(Clips as scene scripts)
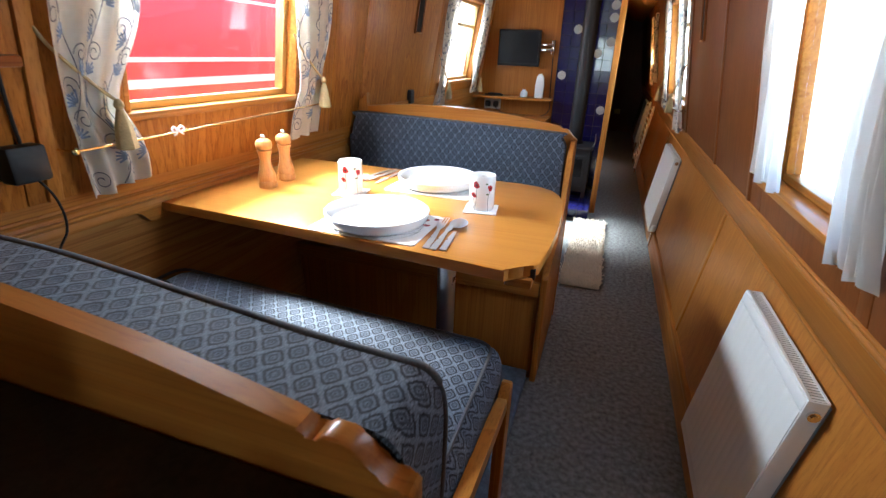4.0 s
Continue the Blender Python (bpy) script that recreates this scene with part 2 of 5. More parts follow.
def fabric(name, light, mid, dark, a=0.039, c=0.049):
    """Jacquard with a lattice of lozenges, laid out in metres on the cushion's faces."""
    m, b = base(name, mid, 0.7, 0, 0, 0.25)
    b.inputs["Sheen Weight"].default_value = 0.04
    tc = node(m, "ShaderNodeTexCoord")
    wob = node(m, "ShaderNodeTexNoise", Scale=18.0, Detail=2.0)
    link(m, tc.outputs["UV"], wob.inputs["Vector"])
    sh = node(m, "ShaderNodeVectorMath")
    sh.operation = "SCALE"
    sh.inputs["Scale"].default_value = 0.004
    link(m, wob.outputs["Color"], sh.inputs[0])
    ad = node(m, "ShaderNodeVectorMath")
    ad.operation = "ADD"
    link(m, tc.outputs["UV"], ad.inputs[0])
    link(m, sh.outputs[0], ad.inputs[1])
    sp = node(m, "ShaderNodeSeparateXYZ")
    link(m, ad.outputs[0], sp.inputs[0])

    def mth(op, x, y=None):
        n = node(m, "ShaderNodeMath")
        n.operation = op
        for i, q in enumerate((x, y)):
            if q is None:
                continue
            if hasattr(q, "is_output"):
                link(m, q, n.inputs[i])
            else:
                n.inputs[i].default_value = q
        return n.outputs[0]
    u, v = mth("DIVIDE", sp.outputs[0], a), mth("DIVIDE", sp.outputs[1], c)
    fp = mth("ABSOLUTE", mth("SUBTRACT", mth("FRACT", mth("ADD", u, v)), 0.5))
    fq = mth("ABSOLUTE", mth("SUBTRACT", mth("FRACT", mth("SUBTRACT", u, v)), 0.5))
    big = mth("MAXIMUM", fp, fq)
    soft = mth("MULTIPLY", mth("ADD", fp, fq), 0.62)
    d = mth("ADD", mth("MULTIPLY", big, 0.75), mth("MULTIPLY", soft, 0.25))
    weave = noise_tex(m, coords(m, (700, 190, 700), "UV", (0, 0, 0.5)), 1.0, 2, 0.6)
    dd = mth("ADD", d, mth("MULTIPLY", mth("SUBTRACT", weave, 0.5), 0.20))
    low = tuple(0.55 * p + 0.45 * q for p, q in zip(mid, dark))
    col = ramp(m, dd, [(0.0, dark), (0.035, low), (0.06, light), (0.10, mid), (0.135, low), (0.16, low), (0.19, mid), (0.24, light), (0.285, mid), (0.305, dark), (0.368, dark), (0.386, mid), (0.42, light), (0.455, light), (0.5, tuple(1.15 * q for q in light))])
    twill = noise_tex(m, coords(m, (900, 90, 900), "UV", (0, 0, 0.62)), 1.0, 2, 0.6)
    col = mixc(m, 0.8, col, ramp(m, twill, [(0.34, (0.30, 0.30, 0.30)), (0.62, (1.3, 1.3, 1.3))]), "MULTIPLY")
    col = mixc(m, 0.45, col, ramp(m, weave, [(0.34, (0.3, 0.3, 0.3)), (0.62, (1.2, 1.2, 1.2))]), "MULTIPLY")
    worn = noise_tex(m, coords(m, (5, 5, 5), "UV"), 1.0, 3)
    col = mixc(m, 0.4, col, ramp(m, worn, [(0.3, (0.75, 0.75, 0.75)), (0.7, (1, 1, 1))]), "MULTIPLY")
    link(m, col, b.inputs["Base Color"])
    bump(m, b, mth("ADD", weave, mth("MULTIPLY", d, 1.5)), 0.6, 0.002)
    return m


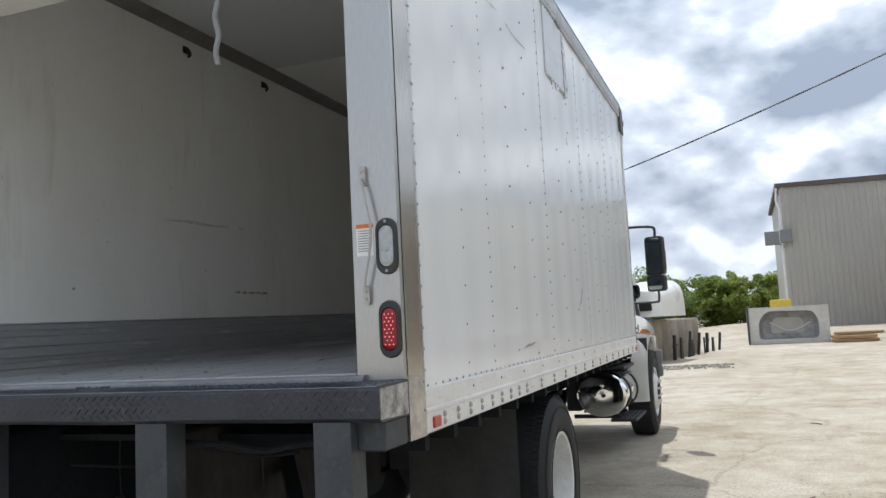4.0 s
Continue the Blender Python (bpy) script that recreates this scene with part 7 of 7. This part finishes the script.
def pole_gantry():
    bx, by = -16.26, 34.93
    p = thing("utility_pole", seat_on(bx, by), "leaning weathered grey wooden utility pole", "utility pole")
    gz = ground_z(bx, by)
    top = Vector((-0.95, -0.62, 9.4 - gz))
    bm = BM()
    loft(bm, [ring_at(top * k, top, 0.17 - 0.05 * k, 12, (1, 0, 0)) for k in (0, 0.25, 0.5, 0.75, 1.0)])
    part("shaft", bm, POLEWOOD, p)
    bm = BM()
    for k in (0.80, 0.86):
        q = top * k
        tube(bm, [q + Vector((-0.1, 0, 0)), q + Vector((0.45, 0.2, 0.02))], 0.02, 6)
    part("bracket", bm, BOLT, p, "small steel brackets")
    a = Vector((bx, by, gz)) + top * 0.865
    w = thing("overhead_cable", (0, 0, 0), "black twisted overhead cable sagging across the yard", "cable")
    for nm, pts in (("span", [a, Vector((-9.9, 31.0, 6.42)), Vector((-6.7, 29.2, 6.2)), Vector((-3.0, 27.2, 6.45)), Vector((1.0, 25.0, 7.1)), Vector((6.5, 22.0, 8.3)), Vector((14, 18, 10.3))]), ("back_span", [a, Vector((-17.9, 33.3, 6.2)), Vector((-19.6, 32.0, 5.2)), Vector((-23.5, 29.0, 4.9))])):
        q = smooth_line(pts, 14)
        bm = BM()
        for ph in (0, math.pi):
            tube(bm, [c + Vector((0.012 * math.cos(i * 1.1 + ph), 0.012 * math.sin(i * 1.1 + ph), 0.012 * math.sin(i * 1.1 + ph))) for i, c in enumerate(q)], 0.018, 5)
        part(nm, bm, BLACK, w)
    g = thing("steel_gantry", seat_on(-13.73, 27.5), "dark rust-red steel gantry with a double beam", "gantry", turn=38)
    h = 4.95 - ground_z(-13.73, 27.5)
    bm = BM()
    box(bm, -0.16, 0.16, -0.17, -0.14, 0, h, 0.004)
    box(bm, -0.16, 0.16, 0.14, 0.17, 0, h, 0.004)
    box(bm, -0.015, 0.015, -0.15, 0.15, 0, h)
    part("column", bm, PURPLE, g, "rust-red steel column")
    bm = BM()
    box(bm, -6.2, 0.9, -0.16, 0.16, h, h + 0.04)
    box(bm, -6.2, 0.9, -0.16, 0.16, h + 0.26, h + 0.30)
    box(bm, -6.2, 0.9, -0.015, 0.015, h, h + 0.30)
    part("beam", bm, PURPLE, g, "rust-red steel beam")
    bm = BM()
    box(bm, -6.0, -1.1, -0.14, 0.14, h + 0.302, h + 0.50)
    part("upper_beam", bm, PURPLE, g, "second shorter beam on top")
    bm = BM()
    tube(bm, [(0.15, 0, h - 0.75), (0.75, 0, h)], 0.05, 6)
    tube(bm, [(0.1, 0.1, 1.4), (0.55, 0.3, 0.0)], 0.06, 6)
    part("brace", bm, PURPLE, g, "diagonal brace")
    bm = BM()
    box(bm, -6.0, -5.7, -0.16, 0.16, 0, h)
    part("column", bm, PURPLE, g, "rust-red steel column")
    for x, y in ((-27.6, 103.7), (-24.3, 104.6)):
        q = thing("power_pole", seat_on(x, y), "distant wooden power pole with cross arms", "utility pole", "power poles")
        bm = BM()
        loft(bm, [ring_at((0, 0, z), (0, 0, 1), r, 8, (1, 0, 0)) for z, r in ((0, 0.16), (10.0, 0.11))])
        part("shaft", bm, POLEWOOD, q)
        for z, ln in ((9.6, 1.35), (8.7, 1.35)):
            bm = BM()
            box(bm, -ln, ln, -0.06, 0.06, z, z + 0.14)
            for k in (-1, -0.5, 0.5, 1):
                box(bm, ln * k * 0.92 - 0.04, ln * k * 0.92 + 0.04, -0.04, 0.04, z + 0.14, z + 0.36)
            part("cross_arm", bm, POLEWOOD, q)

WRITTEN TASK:
Extract the full listing above verbatim; pictures are to be left out of the copy.

FULL RESPONSE:
4.0 s
Continue the Blender Python (bpy) script that recreates this scene with part 2 of 5. More parts follow.
def fabric(name, light, mid, dark, a=0.039, c=0.049):
    """Jacquard with a lattice of lozenges, laid out in metres on the cushion's faces."""
    m, b = base(name, mid, 0.7, 0, 0, 0.25)
    b.inputs["Sheen Weight"].default_value = 0.04
    tc = node(m, "ShaderNodeTexCoord")
    wob = node(m, "ShaderNodeTexNoise", Scale=18.0, Detail=2.0)
    link(m, tc.outputs["UV"], wob.inputs["Vector"])
    sh = node(m, "ShaderNodeVectorMath")
    sh.operation = "SCALE"
    sh.inputs["Scale"].default_value = 0.004
    link(m, wob.outputs["Color"], sh.inputs[0])
    ad = node(m, "ShaderNodeVectorMath")
    ad.operation = "ADD"
    link(m, tc.outputs["UV"], ad.inputs[0])
    link(m, sh.outputs[0], ad.inputs[1])
    sp = node(m, "ShaderNodeSeparateXYZ")
    link(m, ad.outputs[0], sp.inputs[0])

    def mth(op, x, y=None):
        n = node(m, "ShaderNodeMath")
        n.operation = op
        for i, q in enumerate((x, y)):
            if q is None:
                continue
            if hasattr(q, "is_output"):
                link(m, q, n.inputs[i])
            else:
                n.inputs[i].default_value = q
        return n.outputs[0]
    u, v = mth("DIVIDE", sp.outputs[0], a), mth("DIVIDE", sp.outputs[1], c)
    fp = mth("ABSOLUTE", mth("SUBTRACT", mth("FRACT", mth("ADD", u, v)), 0.5))
    fq = mth("ABSOLUTE", mth("SUBTRACT", mth("FRACT", mth("SUBTRACT", u, v)), 0.5))
    big = mth("MAXIMUM", fp, fq)
    soft = mth("MULTIPLY", mth("ADD", fp, fq), 0.62)
    d = mth("ADD", mth("MULTIPLY", big, 0.75), mth("MULTIPLY", soft, 0.25))
    weave = noise_tex(m, coords(m, (700, 190, 700), "UV", (0, 0, 0.5)), 1.0, 2, 0.6)
    dd = mth("ADD", d, mth("MULTIPLY", mth("SUBTRACT", weave, 0.5), 0.20))
    low = tuple(0.55 * p + 0.45 * q for p, q in zip(mid, dark))
    col = ramp(m, dd, [(0.0, dark), (0.035, low), (0.06, light), (0.10, mid), (0.135, low), (0.16, low), (0.19, mid), (0.24, light), (0.285, mid), (0.305, dark), (0.368, dark), (0.386, mid), (0.42, light), (0.455, light), (0.5, tuple(1.15 * q for q in light))])
    twill = noise_tex(m, coords(m, (900, 90, 900), "UV", (0, 0, 0.62)), 1.0, 2, 0.6)
    col = mixc(m, 0.8, col, ramp(m, twill, [(0.34, (0.30, 0.30, 0.30)), (0.62, (1.3, 1.3, 1.3))]), "MULTIPLY")
    col = mixc(m, 0.45, col, ramp(m, weave, [(0.34, (0.3, 0.3, 0.3)), (0.62, (1.2, 1.2, 1.2))]), "MULTIPLY")
    worn = noise_tex(m, coords(m, (5, 5, 5), "UV"), 1.0, 3)
    col = mixc(m, 0.4, col, ramp(m, worn, [(0.3, (0.75, 0.75, 0.75)), (0.7, (1, 1, 1))]), "MULTIPLY")
    link(m, col, b.inputs["Base Color"])
    bump(m, b, mth("ADD", weave, mth("MULTIPLY", d, 1.5)), 0.6, 0.002)
    return m


4.0 s
Continue the Blender Python (bpy) script that recreates this scene with part 7 of 7. This part finishes the script.
def pole_gantry():
    bx, by = -16.26, 34.93
    p = thing("utility_pole", seat_on(bx, by), "leaning weathered grey wooden utility pole", "utility pole")
    gz = ground_z(bx, by)
    top = Vector((-0.95, -0.62, 9.4 - gz))
    bm = BM()
    loft(bm, [ring_at(top * k, top, 0.17 - 0.05 * k, 12, (1, 0, 0)) for k in (0, 0.25, 0.5, 0.75, 1.0)])
    part("shaft", bm, POLEWOOD, p)
    bm = BM()
    for k in (0.80, 0.86):
        q = top * k
        tube(bm, [q + Vector((-0.1, 0, 0)), q + Vector((0.45, 0.2, 0.02))], 0.02, 6)
    part("bracket", bm, BOLT, p, "small steel brackets")
    a = Vector((bx, by, gz)) + top * 0.865
    w = thing("overhead_cable", (0, 0, 0), "black twisted overhead cable sagging across the yard", "cable")
    for nm, pts in (("span", [a, Vector((-9.9, 31.0, 6.42)), Vector((-6.7, 29.2, 6.2)), Vector((-3.0, 27.2, 6.45)), Vector((1.0, 25.0, 7.1)), Vector((6.5, 22.0, 8.3)), Vector((14, 18, 10.3))]), ("back_span", [a, Vector((-17.9, 33.3, 6.2)), Vector((-19.6, 32.0, 5.2)), Vector((-23.5, 29.0, 4.9))])):
        q = smooth_line(pts, 14)
        bm = BM()
        for ph in (0, math.pi):
            tube(bm, [c + Vector((0.012 * math.cos(i * 1.1 + ph), 0.012 * math.sin(i * 1.1 + ph), 0.012 * math.sin(i * 1.1 + ph))) for i, c in enumerate(q)], 0.018, 5)
        part(nm, bm, BLACK, w)
    g = thing("steel_gantry", seat_on(-13.73, 27.5), "dark rust-red steel gantry with a double beam", "gantry", turn=38)
    h = 4.95 - ground_z(-13.73, 27.5)
    bm = BM()
    box(bm, -0.16, 0.16, -0.17, -0.14, 0, h, 0.004)
    box(bm, -0.16, 0.16, 0.14, 0.17, 0, h, 0.004)
    box(bm, -0.015, 0.015, -0.15, 0.15, 0, h)
    part("column", bm, PURPLE, g, "rust-red steel column")
    bm = BM()
    box(bm, -6.2, 0.9, -0.16, 0.16, h, h + 0.04)
    box(bm, -6.2, 0.9, -0.16, 0.16, h + 0.26, h + 0.30)
    box(bm, -6.2, 0.9, -0.015, 0.015, h, h + 0.30)
    part("beam", bm, PURPLE, g, "rust-red steel beam")
    bm = BM()
    box(bm, -6.0, -1.1, -0.14, 0.14, h + 0.302, h + 0.50)
    part("upper_beam", bm, PURPLE, g, "second shorter beam on top")
    bm = BM()
    tube(bm, [(0.15, 0, h - 0.75), (0.75, 0, h)], 0.05, 6)
    tube(bm, [(0.1, 0.1, 1.4), (0.55, 0.3, 0.0)], 0.06, 6)
    part("brace", bm, PURPLE, g, "diagonal brace")
    bm = BM()
    box(bm, -6.0, -5.7, -0.16, 0.16, 0, h)
    part("column", bm, PURPLE, g, "rust-red steel column")
    for x, y in ((-27.6, 103.7), (-24.3, 104.6)):
        q = thing("power_pole", seat_on(x, y), "distant wooden power pole with cross arms", "utility pole", "power poles")
        bm = BM()
        loft(bm, [ring_at((0, 0, z), (0, 0, 1), r, 8, (1, 0, 0)) for z, r in ((0, 0.16), (10.0, 0.11))])
        part("shaft", bm, POLEWOOD, q)
        for z, ln in ((9.6, 1.35), (8.7, 1.35)):
            bm = BM()
            box(bm, -ln, ln, -0.06, 0.06, z, z + 0.14)
            for k in (-1, -0.5, 0.5, 1):
                box(bm, ln * k * 0.92 - 0.04, ln * k * 0.92 + 0.04, -0.04, 0.04, z + 0.14, z + 0.36)
            part("cross_arm", bm, POLEWOOD, q)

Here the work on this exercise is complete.